萌えてみた 掌編
「もう、お兄ちゃんたらいつも勝手なんだから!」
人面疽の萌慧子が可愛い頬を膨らませて手のひらをひらひらと振った。萌慧子がぼくのことをお兄ちゃんと呼ぶのは雑誌やマンガから学習したらしい。「ミギーと一緒よ、寄生生物はニーズにこたえるの」とはやくも順応している。最初は本当にあばただったのに、喋るようになってしばらくすると上半身が形成されてきて、今では指人形のような完璧なミニチュア美少女だ。
すやすやと可愛く寝ているときなど、こいつにはたして魂があるのかなあ、ないのかなあと、思ったりするが、それはこのさいどうでもいい。ときどき、えーん、スカートがはけないよーと嘆いたりもするけれど、それもぼくの「ニーズ」とやらの反映なのだろうかとかも思うけれど、それもまあ、問題ではない。問題は萌慧子がときどき人肉をほしがるということだ。
「だって本当はそういう生物だもん」
法律と共存するのが難しい事態にぼくはいささか困惑している。救いは死肉でもかまわないらしいということだ。といっても、火葬の日本国内では、墓荒らしもままならない。仕方がないので、しのびこんで医学用の献体を荒らしたり、死者が出そうな場所に先回りしたりする。便利なもので、そういう予知めいた能力もあるらしく、腐肉を荒らすカラスのように、萌慧子は鼻が利く。
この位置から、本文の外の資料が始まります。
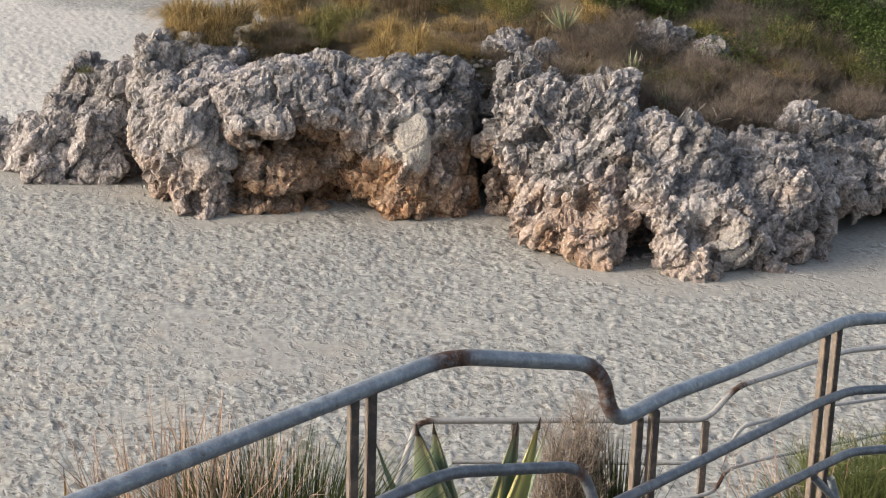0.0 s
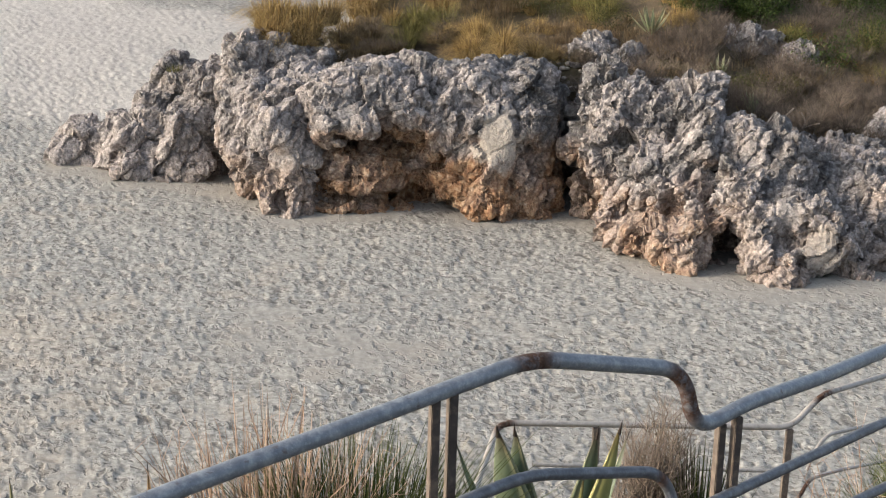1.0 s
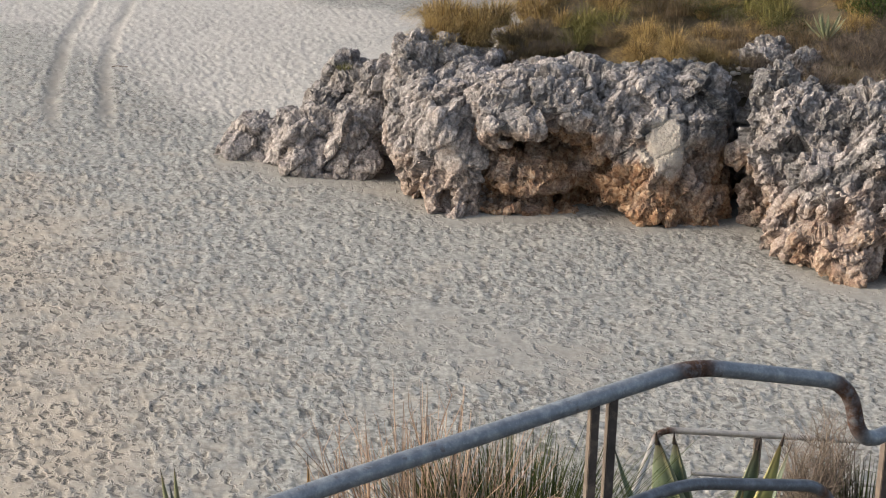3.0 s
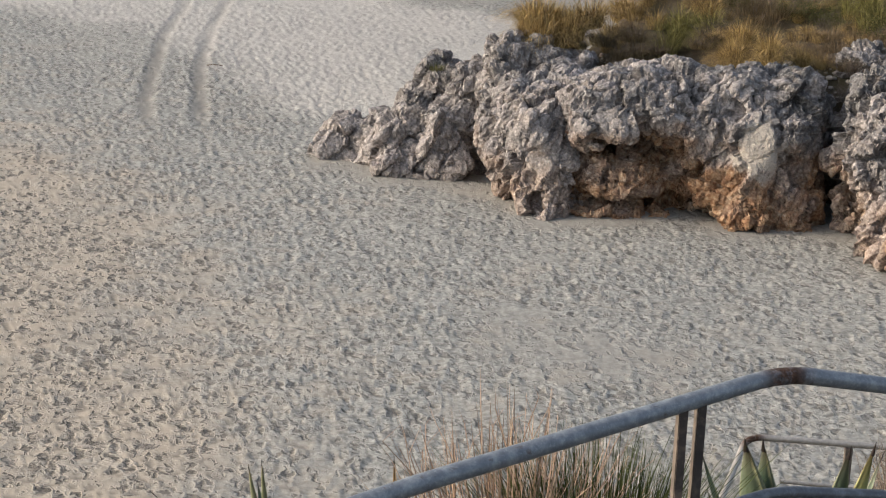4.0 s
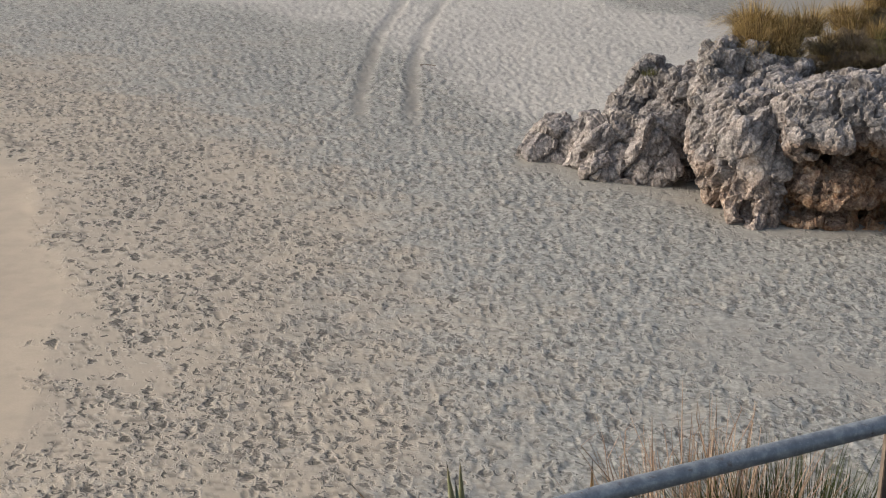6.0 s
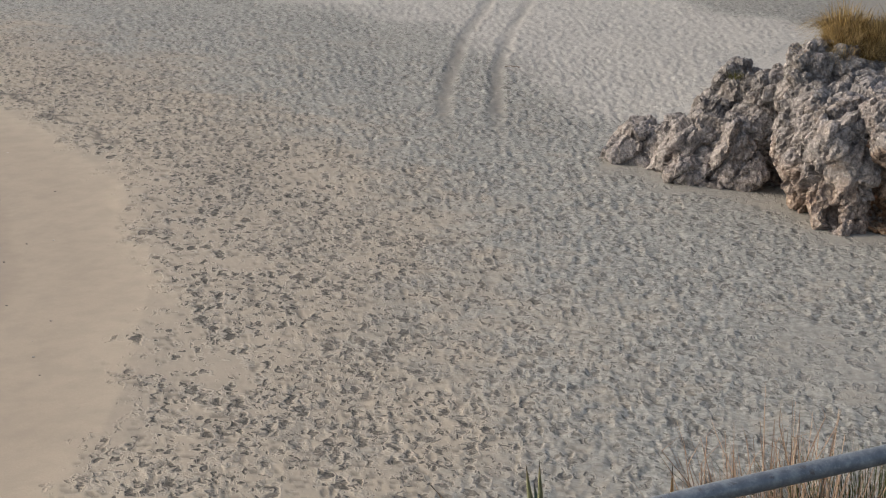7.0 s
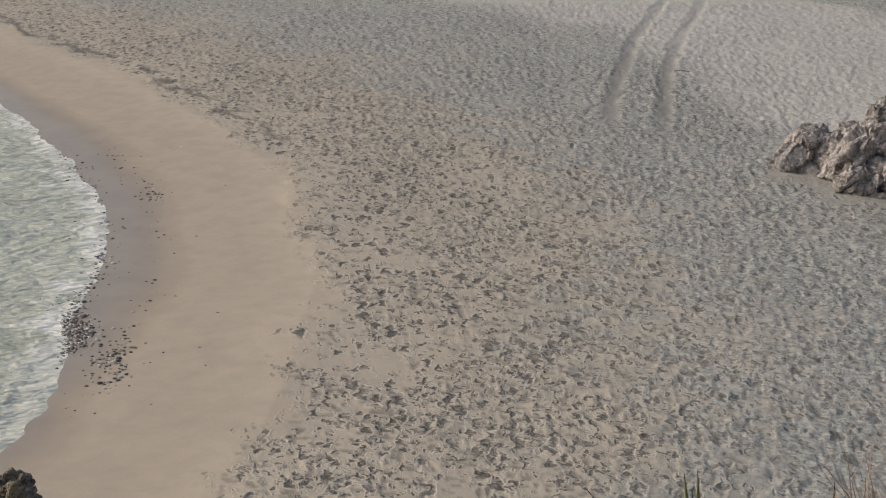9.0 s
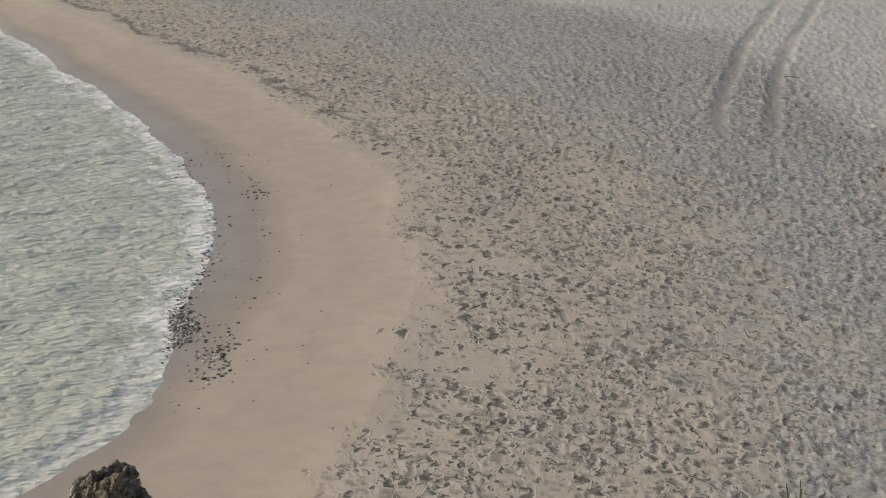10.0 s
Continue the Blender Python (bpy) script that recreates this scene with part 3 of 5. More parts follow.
def rock_mesh(name, lobes, step=0.042, hollows=(), rough=1.0, blend=0.22, stain=0.0, lichen=0.5, moss=0.0, slabs=(), square=2.6, fine=1.0, rise=0.0, age=0.0):
    """Blocky lobes run together and hollowed, broken into tilted blocks, then into knobs, then pitted and cracked."""
    lobes = np.array(lobes, float)
    lo = (lobes[:, :3] - lobes[:, 3:]).min(0) - 0.45
    hi = (lobes[:, :3] + lobes[:, 3:]).max(0) + 0.45
    lo[2] = max(lo[2], -0.6)
    n = np.ceil((hi - lo) / step).astype(int) + 1
    axes = [lo[d] + step * np.arange(n[d]) for d in range(3)]

    def block(c, reach, k):
        """A blocky ball's distance in its own part of the grid."""
        cut, q = [], []
        for d in range(3):
            i = np.searchsorted(axes[d], (c[d] - c[3 + d] - reach, c[d] + c[3 + d] + reach))
            cut.append(slice(i[0], i[1]))
            q.append((np.abs((axes[d][cut[d]] - c[d]) / c[3 + d]) ** k).astype(np.float32))
        total = q[0][:, None, None] + q[1][None, :, None] + q[2][None, None, :]
        return tuple(cut), (total ** np.float32(1 / k) - 1) * np.float32(min(c[3:]))

    f = np.full(n, 0.6, np.float32)
    for c in lobes:
        cut, d = block(c, 0.45, square)
        g = f[cut]
        h = np.clip(0.5 + 0.5 * (g - d) / blend, 0, 1)
        f[cut] = g + (d - g) * h - blend * h * (1 - h)
    at = np.argwhere(np.abs(f) < 0.24)
    q = at * step + lo
    f[tuple(at.T)] += rough * (0.13 * value_noise(q, 0.85, 3) + 0.07 * value_noise(q, 0.4, 5))
    for c in hollows:
        cut, d = block(c, 0.3, 2.4)
        g, d = f[cut], -d
        h = np.clip(0.5 - 0.5 * (g - d) / 0.12, 0, 1)
        f[cut] = g + (d - g) * h + 0.12 * h * (1 - h)
    verts, faces = one_piece(*surface(f, lo, step))
    nv = normals_of(verts, faces)
    shelter = smooth(0.10, -0.45, nv[:, 2])
    craggy = smooth(-0.35, 0.35, value_noise(verts, 0.9, 63))
    calm, pale = np.ones(len(verts)), np.zeros(len(verts))
    for centre, size, light in slabs:
        near = np.sqrt((((verts - centre) / size) ** 2).sum(1)) + 0.15 * value_noise(verts, 0.3, 91)
        flat = 1 - smooth(0.6, 1.05, near + 0.2 * value_noise(verts, 0.12, 92))
        pale = np.maximum(pale, light * flat)
        calm = np.minimum(calm, 1 - 0.85 * flat)
    # broken blocks that lean with the bedding
    w = verts + 0.14 * np.stack([value_noise(verts, 0.5, 40 + k) for k in range(3)], 1)
    w = w - np.stack((0.45 * w[:, 2], 0 * w[:, 2], 0.25 * w[:, 2]), 1)
    f1, f2, who, tilt = cells_3d(w, 0.62, 3)
    out = verts + nv * (rough * (0.30 * tilt + 0.13 * (who - 0.5) - 0.11 * (1 - smooth(0, 0.16, f2 - f1))) * (0.3 + 0.7 * calm))[:, None]
    # knobs and clefts
    nv = normals_of(out, faces)
    w = out + 0.06 * np.stack([value_noise(out, 0.22, 50 + k) for k in range(3)], 1)
    w = w - np.stack((0.4 * w[:, 2], 0 * w[:, 2], 0.3 * w[:, 2]), 1)
    f1, f2, who, tilt = cells_3d(w * (1, 1, 0.75), 0.25, 7)
    e1, e2, ewho, etilt = cells_3d(w, 0.125, 17)
    push = 0.10 * tilt + 0.06 * (who - 0.5) + 0.02 * (0.42 - f1) - 0.055 * (1 - smooth(0, 0.18, f2 - f1)) * smooth(0.1, 0.4, who)
    push = push + (0.35 + 0.65 * craggy) * (0.022 * (ewho - 0.5) + 0.012 * (0.42 - e1) + 0.055 * etilt)
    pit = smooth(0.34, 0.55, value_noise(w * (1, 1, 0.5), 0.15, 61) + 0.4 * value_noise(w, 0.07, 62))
    push = push - 0.06 * pit * (0.2 + 0.8 * craggy)
    out = out + nv * (rough * fine * push * calm)[:, None]
    low = 1 - smooth(0.6, 1.5, verts[:, 2] - rise + 0.4 * value_noise(verts, 0.8, 81) + 0.25 * value_noise(verts, 0.3, 82))
    under = shelter * (1 - smooth(1.7, 2.5, verts[:, 2]))
    ochre = np.clip(stain * np.maximum(low, 0.9 * under) * (0.9 + 0.5 * value_noise(verts, 0.5, 83)), 0, 1) * (1 - pale)
    top = smooth(0.5, 1.9, verts[:, 2] + age + 0.6 * value_noise(verts, 0.8, 85))
    black = lichen * top * smooth(-0.35, 0.4, value_noise(verts, 0.5, 87) + 0.3 * (who - 0.5)) * (1 - pale) * (1 - 0.8 * ochre)
    green = moss * smooth(-0.2, 0.6, nv[:, 2] + 0.6 * value_noise(verts, 0.3, 88))
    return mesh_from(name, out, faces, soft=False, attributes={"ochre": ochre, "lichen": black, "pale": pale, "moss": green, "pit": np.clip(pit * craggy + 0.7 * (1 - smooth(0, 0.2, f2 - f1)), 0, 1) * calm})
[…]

いまもぼくらはちょうど事故現場に先回りして手首を失敬してきたところだった。死んでいたのは中むつまじそうな家族連れで、ツインテールの小学生の女の子と若夫婦が上半分と下半分に切断されていた。カーブを曲がりきれなかったらしく、まだ誰にも発見されていなかった。手首だけごめんなさいごめんなさいと思いながら切り取ってはやくはやくと立ち去ろうとするのに、萌慧子は死んでいたツインテールの女の子のもっていたぬいぐるみがほしかったらしく未練がましく振り返っていた。
「わかったよ、今度同じのかってやるよ」
「わーだからお兄ちゃん大好き!」
自転車に飛び乗ると警察権力と法と道徳から逃げる必死さで猛烈にこぐ。海岸の道路で、風が心地いい。すると、萌慧子がせつなそうな顔で上目遣いでぼくをみた。おなかがへったらしい。
「がっつくなよ」
手首をいれた袋に萌慧子が生えている右手を入れる。血で袋が染まり、骨が砕けるすごい異音がする。これだけはさすがに慣れない。
夜の闇は曇っていて、ほとんど星はなく、とおくの対岸の町のひかりがまるで偽造の星のように明滅している。何かがゆっくりとした時間をかけて魂から流れ出しているような疼痛を感じる。
部屋につくころには、彼女もきっと満足して微笑んでくれるだろう。